### [Directive]
Write out only the span of lines that begins at the line with "What Blender Python" and ends at the line with "ob = bpy.data.objects.new(name, data)". Keep both end lines, word for word.

### [Records for the exercise]
━━━━━━━━

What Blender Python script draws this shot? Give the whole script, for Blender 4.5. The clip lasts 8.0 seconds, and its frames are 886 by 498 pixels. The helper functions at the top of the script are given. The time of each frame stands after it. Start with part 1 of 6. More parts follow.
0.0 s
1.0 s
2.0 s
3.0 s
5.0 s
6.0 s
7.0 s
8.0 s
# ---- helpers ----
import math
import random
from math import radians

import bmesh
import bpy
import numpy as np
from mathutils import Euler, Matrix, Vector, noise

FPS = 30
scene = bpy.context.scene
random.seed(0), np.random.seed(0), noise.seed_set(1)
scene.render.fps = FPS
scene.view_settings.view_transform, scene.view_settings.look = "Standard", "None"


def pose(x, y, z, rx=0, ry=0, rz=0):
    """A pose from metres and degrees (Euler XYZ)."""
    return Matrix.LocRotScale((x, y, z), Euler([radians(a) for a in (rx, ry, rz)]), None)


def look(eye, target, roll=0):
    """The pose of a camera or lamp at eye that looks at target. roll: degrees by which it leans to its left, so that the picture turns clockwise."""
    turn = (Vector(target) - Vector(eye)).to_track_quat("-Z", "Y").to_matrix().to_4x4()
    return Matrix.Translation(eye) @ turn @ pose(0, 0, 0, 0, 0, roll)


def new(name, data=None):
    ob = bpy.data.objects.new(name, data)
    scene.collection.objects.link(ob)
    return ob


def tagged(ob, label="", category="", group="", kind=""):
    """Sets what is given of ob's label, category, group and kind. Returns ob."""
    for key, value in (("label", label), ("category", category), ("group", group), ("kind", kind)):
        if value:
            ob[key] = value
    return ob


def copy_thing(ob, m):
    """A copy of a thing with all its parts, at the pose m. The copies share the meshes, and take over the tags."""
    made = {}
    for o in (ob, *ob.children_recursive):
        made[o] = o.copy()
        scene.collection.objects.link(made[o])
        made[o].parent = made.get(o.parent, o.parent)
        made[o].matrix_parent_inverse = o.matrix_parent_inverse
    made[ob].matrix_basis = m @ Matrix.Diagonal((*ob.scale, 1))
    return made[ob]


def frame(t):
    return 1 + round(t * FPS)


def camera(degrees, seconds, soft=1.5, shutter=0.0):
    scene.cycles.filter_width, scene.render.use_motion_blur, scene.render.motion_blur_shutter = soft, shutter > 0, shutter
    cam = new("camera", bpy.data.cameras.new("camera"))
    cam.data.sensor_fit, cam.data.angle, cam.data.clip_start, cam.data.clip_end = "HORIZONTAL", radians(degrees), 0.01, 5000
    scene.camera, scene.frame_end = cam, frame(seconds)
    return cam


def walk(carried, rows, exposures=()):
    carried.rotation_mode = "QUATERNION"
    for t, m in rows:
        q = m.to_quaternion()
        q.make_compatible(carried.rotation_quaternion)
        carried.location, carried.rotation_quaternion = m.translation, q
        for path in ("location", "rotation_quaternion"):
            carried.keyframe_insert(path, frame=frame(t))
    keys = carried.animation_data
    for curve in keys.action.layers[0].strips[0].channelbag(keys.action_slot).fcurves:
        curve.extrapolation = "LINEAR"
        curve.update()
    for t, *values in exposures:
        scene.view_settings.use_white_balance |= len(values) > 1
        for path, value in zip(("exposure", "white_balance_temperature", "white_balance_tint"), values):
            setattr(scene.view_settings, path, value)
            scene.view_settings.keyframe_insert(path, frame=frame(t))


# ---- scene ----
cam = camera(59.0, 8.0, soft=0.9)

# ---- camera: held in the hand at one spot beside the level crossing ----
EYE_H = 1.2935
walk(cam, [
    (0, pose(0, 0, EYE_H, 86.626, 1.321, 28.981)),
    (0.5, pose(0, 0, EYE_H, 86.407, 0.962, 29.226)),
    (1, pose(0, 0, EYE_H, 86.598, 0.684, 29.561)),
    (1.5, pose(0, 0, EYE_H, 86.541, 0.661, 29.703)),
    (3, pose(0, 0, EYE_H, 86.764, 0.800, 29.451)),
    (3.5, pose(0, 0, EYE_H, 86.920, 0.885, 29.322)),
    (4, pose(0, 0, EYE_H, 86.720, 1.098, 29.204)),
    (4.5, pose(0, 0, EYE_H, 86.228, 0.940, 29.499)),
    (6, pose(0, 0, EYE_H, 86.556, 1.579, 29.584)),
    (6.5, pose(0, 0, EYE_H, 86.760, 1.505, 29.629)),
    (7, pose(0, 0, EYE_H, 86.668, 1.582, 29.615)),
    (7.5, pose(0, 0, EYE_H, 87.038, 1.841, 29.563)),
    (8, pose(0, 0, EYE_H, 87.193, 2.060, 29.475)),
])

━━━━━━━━

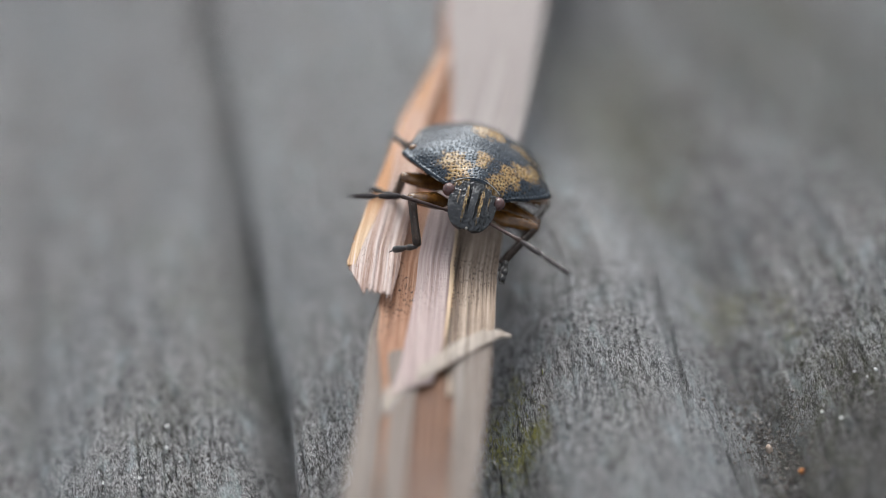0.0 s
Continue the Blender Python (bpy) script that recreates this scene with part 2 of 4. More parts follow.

━━━━━━━━

### [Exercise output]
What Blender Python script draws this shot? Give the whole script, for Blender 4.5. The clip lasts 8.0 seconds, and its frames are 886 by 498 pixels. The helper functions at the top of the script are given. The time of each frame stands after it. Start with part 1 of 6. More parts follow.
0.0 s
1.0 s
2.0 s
3.0 s
5.0 s
6.0 s
7.0 s
8.0 s
# ---- helpers ----
import math
import random
from math import radians

import bmesh
import bpy
import numpy as np
from mathutils import Euler, Matrix, Vector, noise

FPS = 30
scene = bpy.context.scene
random.seed(0), np.random.seed(0), noise.seed_set(1)
scene.render.fps = FPS
scene.view_settings.view_transform, scene.view_settings.look = "Standard", "None"


def pose(x, y, z, rx=0, ry=0, rz=0):
    """A pose from metres and degrees (Euler XYZ)."""
    return Matrix.LocRotScale((x, y, z), Euler([radians(a) for a in (rx, ry, rz)]), None)


def look(eye, target, roll=0):
    """The pose of a camera or lamp at eye that looks at target. roll: degrees by which it leans to its left, so that the picture turns clockwise."""
    turn = (Vector(target) - Vector(eye)).to_track_quat("-Z", "Y").to_matrix().to_4x4()
    return Matrix.Translation(eye) @ turn @ pose(0, 0, 0, 0, 0, roll)


def new(name, data=None):
    ob = bpy.data.objects.new(name, data)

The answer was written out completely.